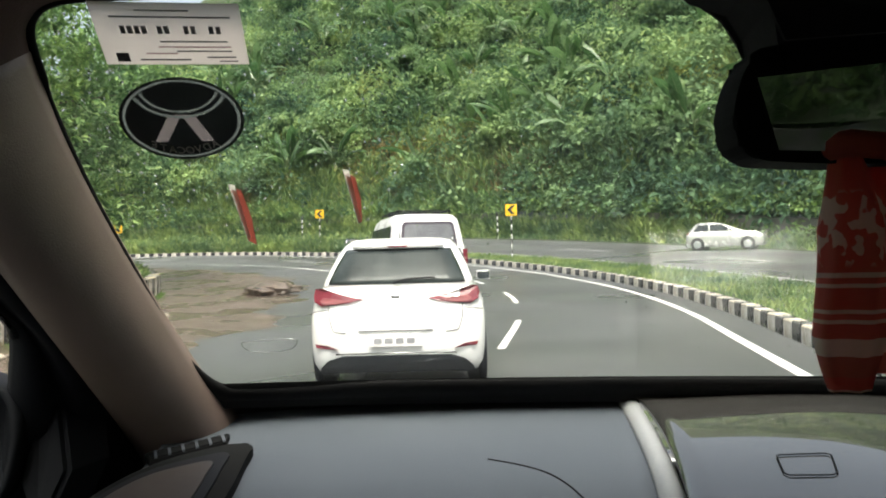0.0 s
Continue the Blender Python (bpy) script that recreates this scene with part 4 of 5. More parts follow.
# mirror mount cover and rear-view mirror
cover = [(0.125, 1.545), (0.137, 1.520), (0.160, 1.506), (0.190, 1.497), (0.206, 1.480), (0.216, 1.455), (0.55, 1.455), (0.59, 1.49), (0.62, 1.545)]
slab("mirror_mount_cover", [screen(x, z, 0.012) for x, z in cover], (0, -0.10, 0.0), M["frit"], car, "black mirror mount cover", bevel=0.004)
tube("mirror_stalk", [(0.36, 0.80, 1.50), (0.35, 0.75, 1.47), (0.335, 0.725, 1.40)], 0.012, M["frit"], car, "black mirror stalk")
mirror_line = [(p.x, p.y) for p in smooth_line([(0.166, 1.362, 0), (0.1625, 1.378, 0), (0.166, 1.398, 0), (0.174, 1.414, 0), (0.190, 1.424, 0), (0.30, 1.432, 0), (0.40, 1.436, 0), (0.425, 1.43, 0), (0.432, 1.40, 0), (0.425, 1.355, 0), (0.405, 1.344, 0), (0.30, 1.347, 0), (0.20, 1.3505, 0), (0.176, 1.354, 0), (0.166, 1.362, 0)], 49)[:-1]]


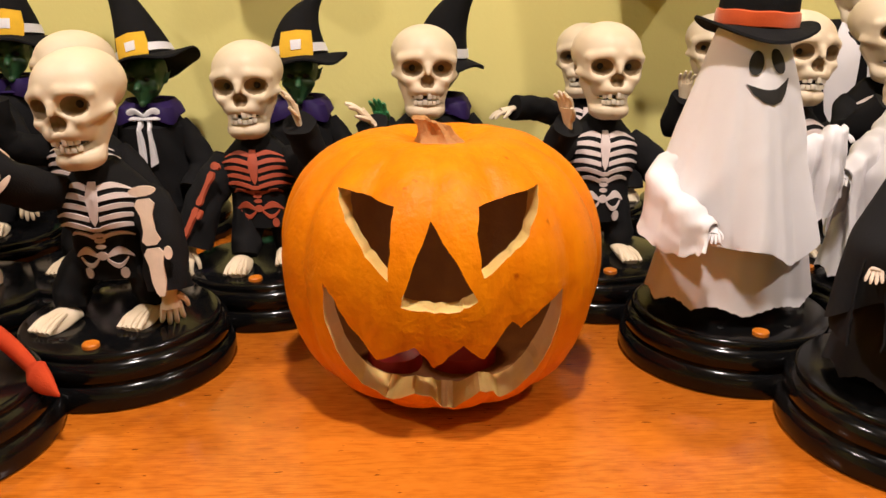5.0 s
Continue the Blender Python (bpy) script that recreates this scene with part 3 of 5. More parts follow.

==*==

Short problem —
Output every entry verbatim. Pictures do not belong in the copy.

Correct response —
0.0 s
Continue the Blender Python (bpy) script that recreates this scene with part 4 of 5. More parts follow.
# mirror mount cover and rear-view mirror
cover = [(0.125, 1.545), (0.137, 1.520), (0.160, 1.506), (0.190, 1.497), (0.206, 1.480), (0.216, 1.455), (0.55, 1.455), (0.59, 1.49), (0.62, 1.545)]
slab("mirror_mount_cover", [screen(x, z, 0.012) for x, z in cover], (0, -0.10, 0.0), M["frit"], car, "black mirror mount cover", bevel=0.004)
tube("mirror_stalk", [(0.36, 0.80, 1.50), (0.35, 0.75, 1.47), (0.335, 0.725, 1.40)], 0.012, M["frit"], car, "black mirror stalk")
mirror_line = [(p.x, p.y) for p in smooth_line([(0.166, 1.362, 0), (0.1625, 1.378, 0), (0.166, 1.398, 0), (0.174, 1.414, 0), (0.190, 1.424, 0), (0.30, 1.432, 0), (0.40, 1.436, 0), (0.425, 1.43, 0), (0.432, 1.40, 0), (0.425, 1.355, 0), (0.405, 1.344, 0), (0.30, 1.347, 0), (0.20, 1.3505, 0), (0.176, 1.354, 0), (0.166, 1.362, 0)], 49)[:-1]]


5.0 s
Continue the Blender Python (bpy) script that recreates this scene with part 3 of 5. More parts follow.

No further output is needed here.